Given request =
Among the entries that follow, locate the line with "What Blender Python" and the line with "import numpy as np". Output those lines and all lines in between, exactly, minus the pictures.

Supplied material =
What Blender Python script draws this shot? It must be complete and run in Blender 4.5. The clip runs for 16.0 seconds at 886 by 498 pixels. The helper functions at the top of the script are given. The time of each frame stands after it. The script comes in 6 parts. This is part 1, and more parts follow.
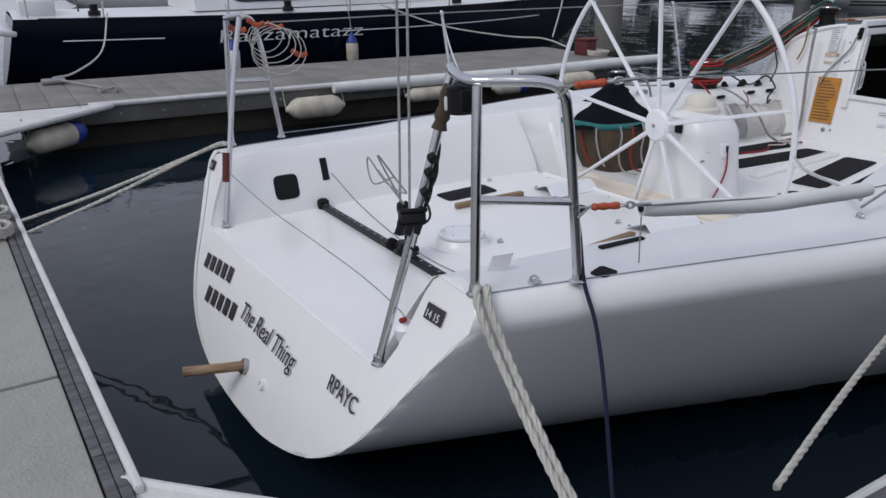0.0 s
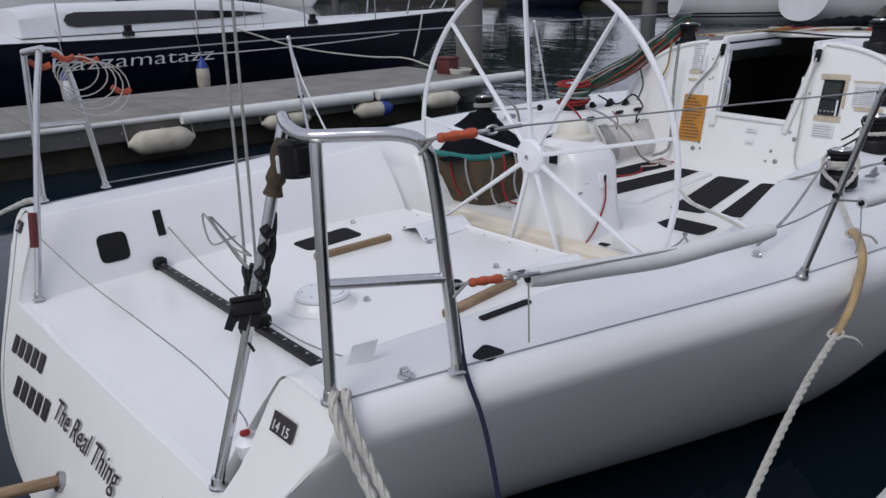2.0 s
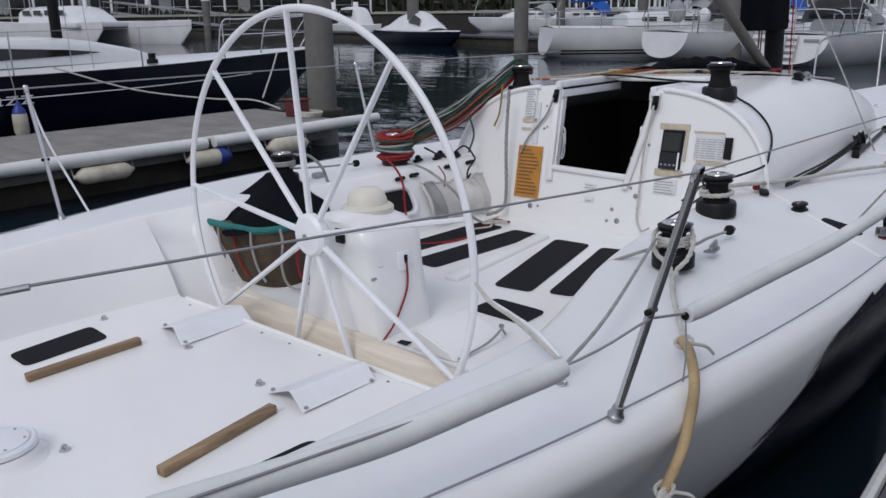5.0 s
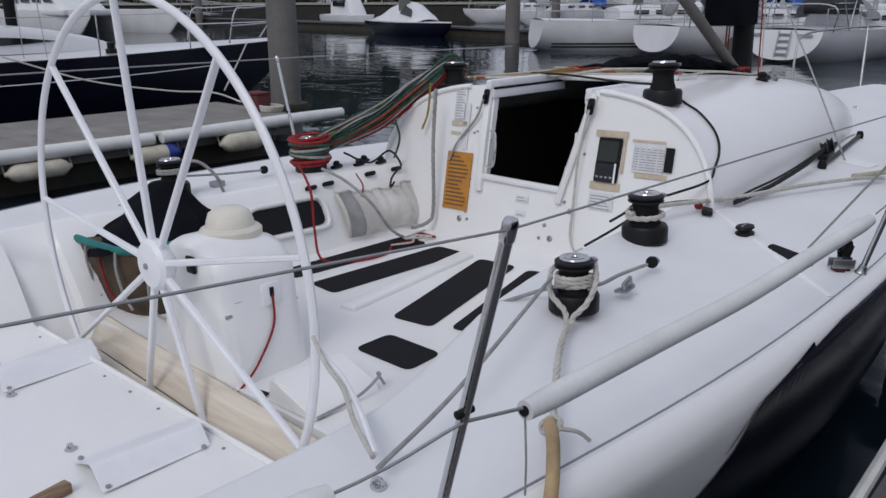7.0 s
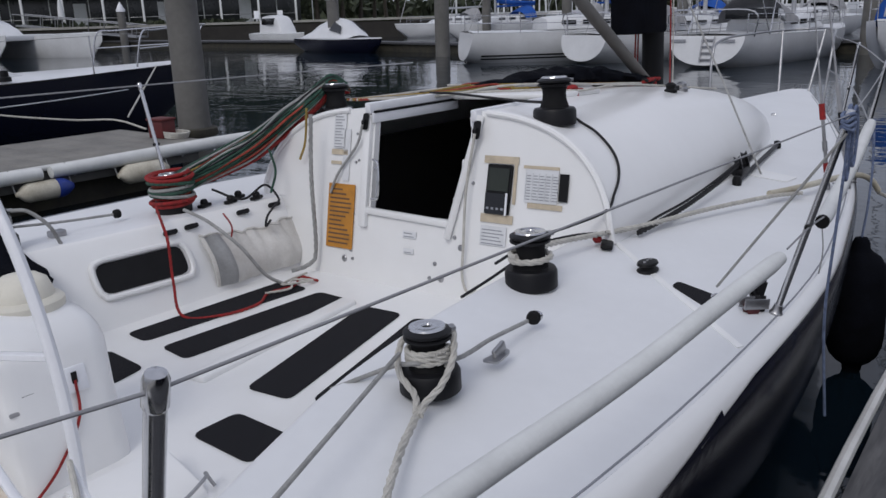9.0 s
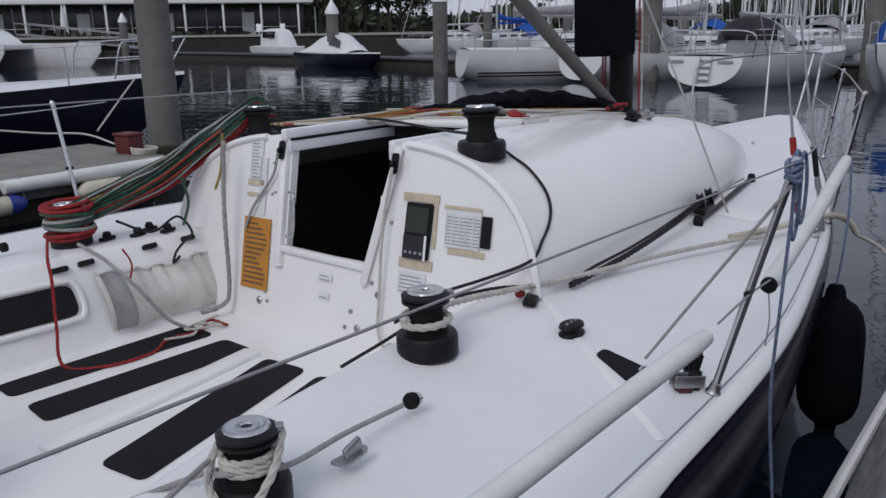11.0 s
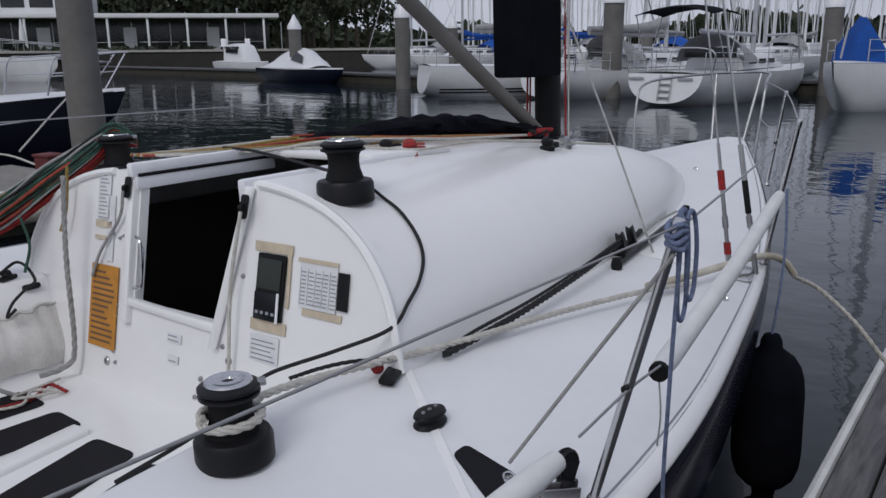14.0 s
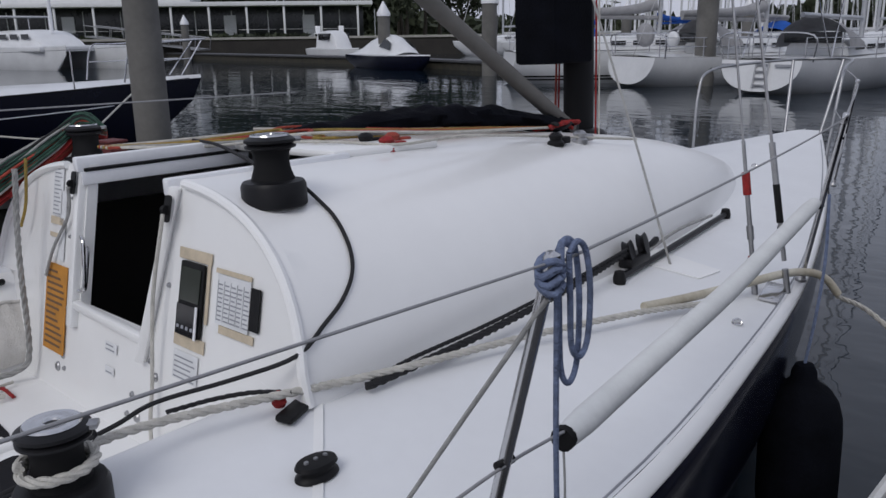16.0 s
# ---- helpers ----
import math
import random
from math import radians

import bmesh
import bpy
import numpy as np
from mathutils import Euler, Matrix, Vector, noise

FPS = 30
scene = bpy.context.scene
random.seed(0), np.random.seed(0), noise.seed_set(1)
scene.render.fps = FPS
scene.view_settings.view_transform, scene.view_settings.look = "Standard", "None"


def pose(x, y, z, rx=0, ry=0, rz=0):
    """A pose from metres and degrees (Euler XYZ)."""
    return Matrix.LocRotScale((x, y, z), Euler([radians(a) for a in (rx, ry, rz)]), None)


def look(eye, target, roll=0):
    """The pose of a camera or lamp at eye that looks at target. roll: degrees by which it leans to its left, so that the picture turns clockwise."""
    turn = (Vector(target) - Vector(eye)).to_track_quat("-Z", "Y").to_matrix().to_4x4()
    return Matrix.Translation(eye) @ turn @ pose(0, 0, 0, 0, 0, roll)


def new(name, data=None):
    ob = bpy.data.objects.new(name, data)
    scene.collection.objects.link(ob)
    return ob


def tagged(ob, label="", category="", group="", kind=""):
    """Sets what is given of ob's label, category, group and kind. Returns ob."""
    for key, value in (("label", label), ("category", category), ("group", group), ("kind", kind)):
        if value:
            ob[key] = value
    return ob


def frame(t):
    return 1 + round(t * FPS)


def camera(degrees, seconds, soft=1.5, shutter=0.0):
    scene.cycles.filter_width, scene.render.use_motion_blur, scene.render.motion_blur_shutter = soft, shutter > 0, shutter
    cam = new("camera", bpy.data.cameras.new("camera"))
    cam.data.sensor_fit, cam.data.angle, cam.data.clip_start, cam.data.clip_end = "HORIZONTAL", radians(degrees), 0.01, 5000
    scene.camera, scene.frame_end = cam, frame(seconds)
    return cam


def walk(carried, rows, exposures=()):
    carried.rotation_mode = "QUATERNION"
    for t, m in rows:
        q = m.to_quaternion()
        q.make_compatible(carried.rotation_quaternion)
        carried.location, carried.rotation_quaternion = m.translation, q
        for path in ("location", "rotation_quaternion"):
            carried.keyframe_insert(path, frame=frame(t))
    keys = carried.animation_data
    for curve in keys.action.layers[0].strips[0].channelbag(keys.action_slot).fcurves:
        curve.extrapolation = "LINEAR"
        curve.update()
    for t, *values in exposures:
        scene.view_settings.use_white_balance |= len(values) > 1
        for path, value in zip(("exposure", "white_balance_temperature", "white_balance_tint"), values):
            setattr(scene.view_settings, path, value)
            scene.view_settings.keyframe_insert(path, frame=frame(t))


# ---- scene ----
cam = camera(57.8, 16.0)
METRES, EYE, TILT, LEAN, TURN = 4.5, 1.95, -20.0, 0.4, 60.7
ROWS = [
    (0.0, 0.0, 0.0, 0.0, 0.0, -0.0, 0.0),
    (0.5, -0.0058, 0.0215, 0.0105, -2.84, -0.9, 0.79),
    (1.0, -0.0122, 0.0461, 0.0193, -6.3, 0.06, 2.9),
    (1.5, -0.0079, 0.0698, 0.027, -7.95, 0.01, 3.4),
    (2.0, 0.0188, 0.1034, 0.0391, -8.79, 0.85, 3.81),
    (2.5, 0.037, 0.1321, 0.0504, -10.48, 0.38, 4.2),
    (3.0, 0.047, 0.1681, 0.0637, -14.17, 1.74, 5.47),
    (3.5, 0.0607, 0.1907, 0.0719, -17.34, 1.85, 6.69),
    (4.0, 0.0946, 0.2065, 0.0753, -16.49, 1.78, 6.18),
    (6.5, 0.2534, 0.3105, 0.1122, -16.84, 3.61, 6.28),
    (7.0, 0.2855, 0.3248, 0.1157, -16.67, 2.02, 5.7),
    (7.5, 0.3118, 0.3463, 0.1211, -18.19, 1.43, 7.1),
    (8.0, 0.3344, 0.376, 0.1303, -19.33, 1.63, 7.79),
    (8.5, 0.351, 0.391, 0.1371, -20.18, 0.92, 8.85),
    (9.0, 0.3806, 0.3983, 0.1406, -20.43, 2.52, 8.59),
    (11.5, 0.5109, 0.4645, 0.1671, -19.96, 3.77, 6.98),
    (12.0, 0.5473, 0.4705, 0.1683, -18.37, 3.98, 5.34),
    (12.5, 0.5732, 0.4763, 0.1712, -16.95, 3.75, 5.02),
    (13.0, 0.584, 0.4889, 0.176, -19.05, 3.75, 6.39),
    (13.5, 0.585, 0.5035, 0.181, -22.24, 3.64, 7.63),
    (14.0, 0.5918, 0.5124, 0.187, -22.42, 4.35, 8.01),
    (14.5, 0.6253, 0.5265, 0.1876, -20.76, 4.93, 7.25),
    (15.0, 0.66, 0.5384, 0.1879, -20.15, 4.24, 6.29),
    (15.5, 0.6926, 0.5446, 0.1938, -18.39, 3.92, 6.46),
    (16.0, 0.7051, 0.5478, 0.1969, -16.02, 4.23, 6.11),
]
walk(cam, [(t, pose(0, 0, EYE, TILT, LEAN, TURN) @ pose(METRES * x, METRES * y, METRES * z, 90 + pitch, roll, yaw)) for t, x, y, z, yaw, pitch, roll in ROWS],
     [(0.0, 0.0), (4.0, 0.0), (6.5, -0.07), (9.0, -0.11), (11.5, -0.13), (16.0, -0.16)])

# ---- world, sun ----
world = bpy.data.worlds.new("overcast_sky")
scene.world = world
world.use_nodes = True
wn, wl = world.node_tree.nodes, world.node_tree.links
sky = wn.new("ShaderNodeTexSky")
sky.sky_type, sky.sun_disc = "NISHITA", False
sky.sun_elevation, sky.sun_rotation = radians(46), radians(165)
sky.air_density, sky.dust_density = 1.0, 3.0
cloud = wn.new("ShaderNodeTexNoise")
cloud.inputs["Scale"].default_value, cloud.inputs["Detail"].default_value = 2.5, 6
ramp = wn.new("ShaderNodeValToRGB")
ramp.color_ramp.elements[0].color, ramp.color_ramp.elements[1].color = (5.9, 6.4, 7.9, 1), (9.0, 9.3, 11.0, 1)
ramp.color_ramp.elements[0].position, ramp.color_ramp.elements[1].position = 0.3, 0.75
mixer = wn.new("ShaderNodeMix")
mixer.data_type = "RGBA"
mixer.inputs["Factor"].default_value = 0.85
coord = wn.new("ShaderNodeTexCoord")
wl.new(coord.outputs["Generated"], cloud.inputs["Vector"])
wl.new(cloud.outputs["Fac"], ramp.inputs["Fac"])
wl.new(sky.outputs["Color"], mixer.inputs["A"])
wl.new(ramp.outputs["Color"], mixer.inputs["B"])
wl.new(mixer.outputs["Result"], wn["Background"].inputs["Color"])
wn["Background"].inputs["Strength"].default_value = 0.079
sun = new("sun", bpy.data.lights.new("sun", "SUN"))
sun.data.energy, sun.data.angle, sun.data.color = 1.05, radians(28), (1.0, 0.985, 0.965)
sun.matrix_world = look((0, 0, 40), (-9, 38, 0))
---
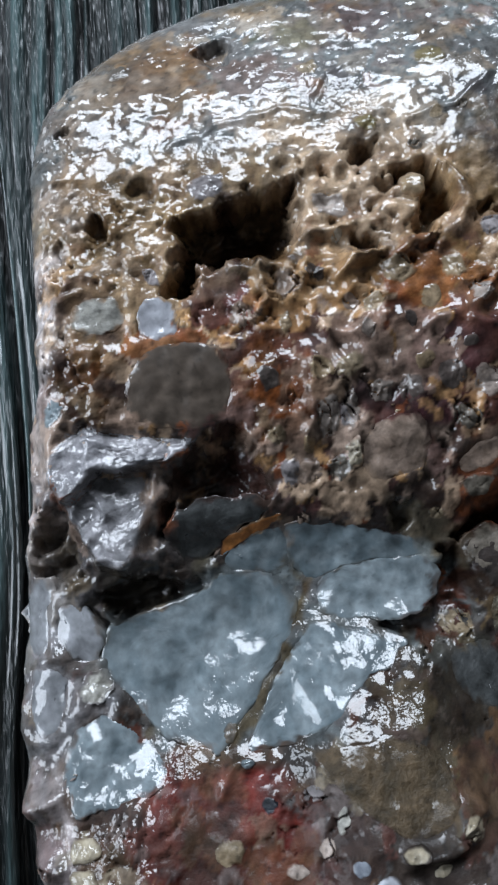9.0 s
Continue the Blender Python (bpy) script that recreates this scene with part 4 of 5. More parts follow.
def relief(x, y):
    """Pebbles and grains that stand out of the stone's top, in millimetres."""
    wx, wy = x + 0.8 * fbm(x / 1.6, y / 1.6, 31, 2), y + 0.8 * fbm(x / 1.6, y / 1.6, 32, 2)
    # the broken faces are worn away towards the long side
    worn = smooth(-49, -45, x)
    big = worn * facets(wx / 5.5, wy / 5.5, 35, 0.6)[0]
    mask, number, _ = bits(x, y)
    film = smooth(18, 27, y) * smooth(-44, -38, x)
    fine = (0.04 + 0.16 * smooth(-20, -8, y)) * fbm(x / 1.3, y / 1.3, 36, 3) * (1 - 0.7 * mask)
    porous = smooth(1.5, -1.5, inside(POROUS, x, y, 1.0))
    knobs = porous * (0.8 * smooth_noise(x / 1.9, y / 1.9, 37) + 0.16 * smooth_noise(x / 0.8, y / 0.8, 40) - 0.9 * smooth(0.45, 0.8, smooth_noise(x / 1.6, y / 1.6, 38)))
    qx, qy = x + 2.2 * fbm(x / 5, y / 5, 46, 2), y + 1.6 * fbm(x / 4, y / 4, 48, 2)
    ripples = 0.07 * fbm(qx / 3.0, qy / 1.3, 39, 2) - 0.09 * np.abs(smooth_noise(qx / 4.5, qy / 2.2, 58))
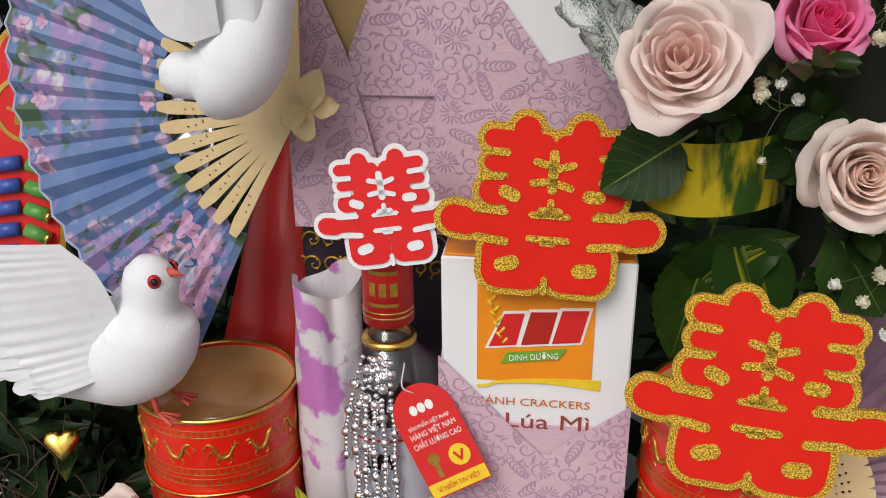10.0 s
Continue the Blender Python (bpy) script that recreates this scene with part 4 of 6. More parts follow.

The output =
What Blender Python script draws this shot? It must be complete and run in Blender 4.5. The clip runs for 16.0 seconds at 886 by 498 pixels. The helper functions at the top of the script are given. The time of each frame stands after it. The script comes in 6 parts. This is part 1, and more parts follow.
0.0 s
2.0 s
5.0 s
7.0 s
9.0 s
11.0 s
14.0 s
16.0 s
# ---- helpers ----
import math
import random
from math import radians

import bmesh
import bpy
import numpy as np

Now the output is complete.